→ Given information:
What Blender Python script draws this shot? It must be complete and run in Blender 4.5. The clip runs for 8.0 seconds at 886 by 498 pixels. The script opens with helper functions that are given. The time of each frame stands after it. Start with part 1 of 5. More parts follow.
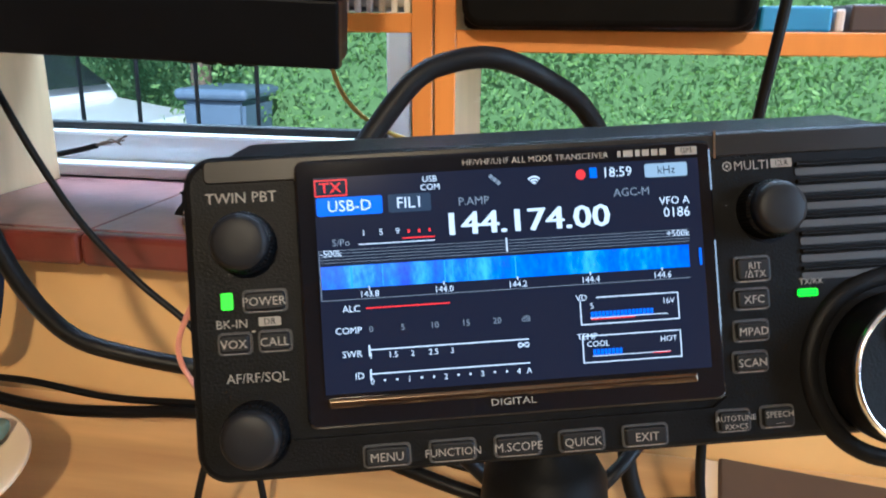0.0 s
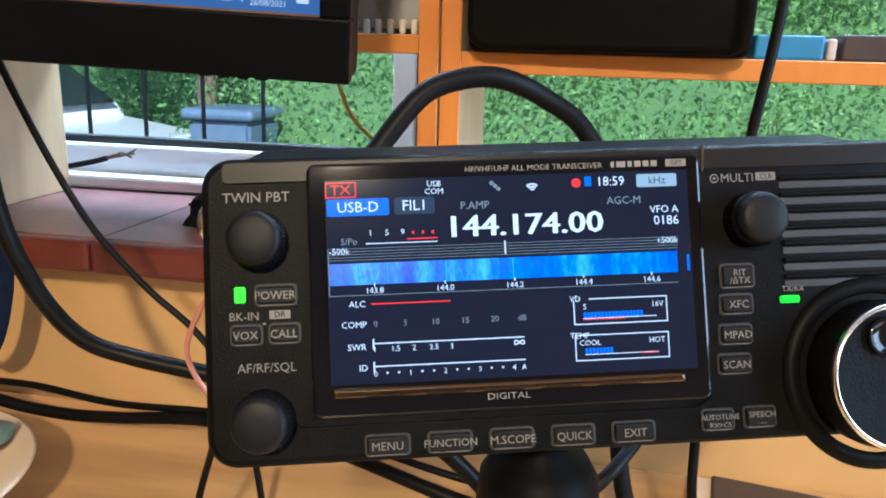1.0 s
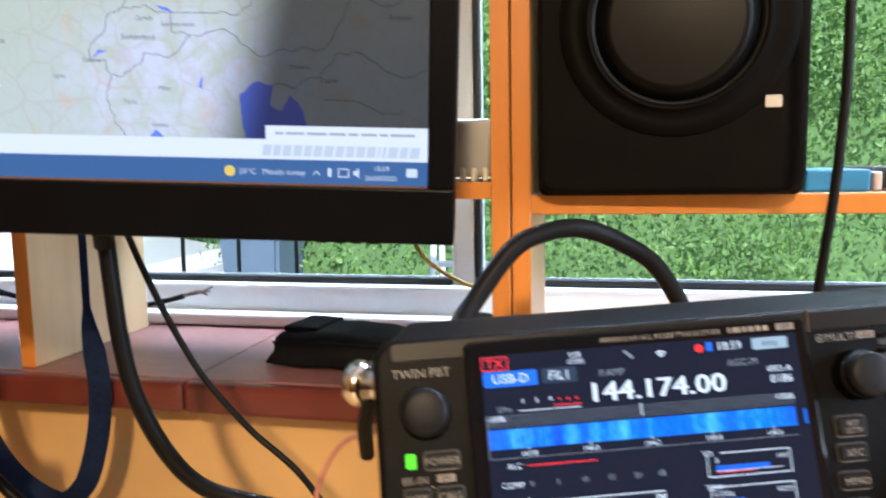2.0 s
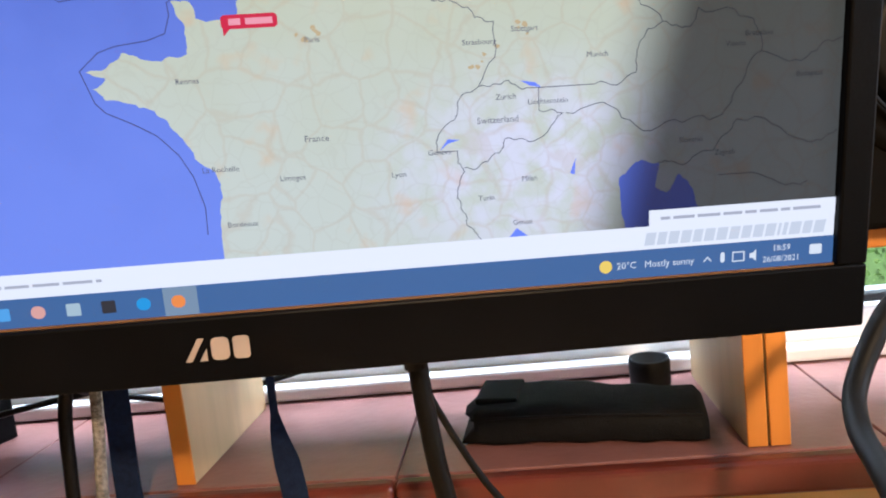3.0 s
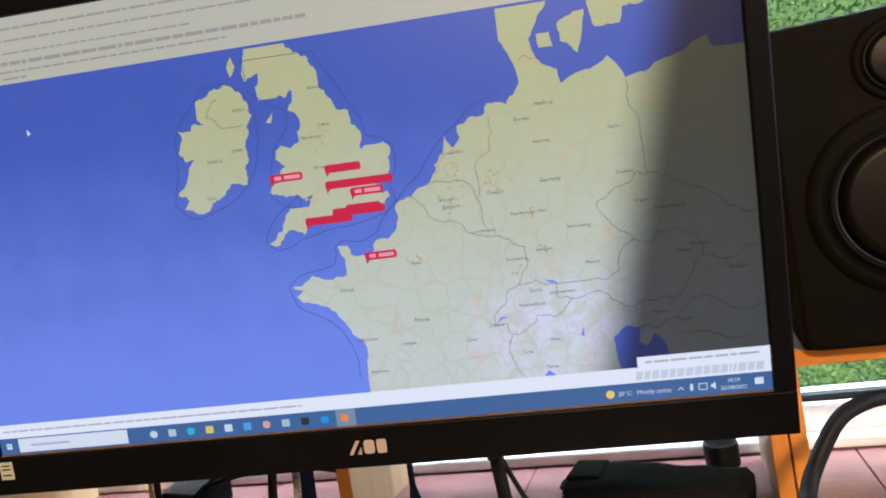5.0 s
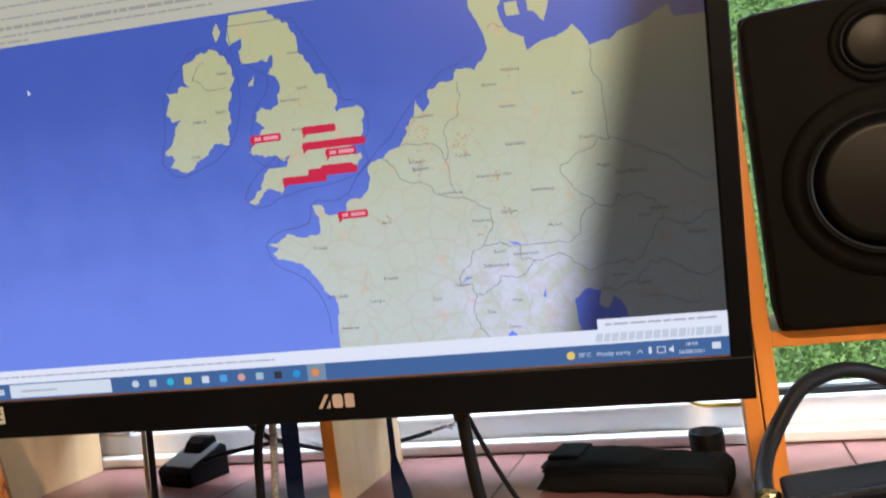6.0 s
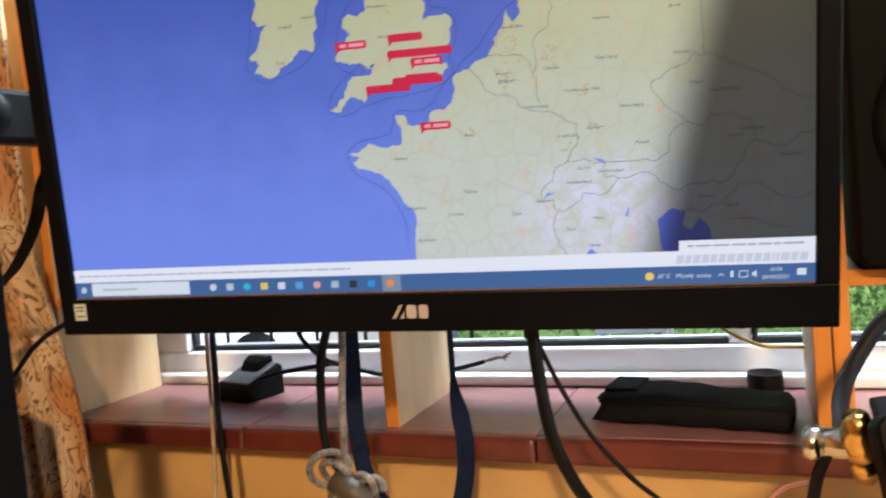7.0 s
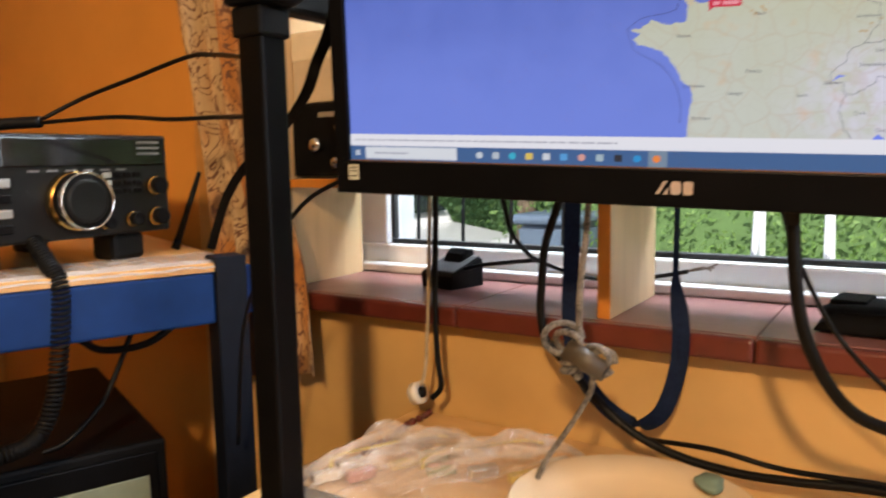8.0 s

→ Exercise: In the copy, include no pictures; restate the listing above exactly.

→ Output below:
What Blender Python script draws this shot? It must be complete and run in Blender 4.5. The clip runs for 8.0 seconds at 886 by 498 pixels. The script opens with helper functions that are given. The time of each frame stands after it. Start with part 1 of 5. More parts follow.
0.0 s
1.0 s
2.0 s
3.0 s
5.0 s
6.0 s
7.0 s
8.0 s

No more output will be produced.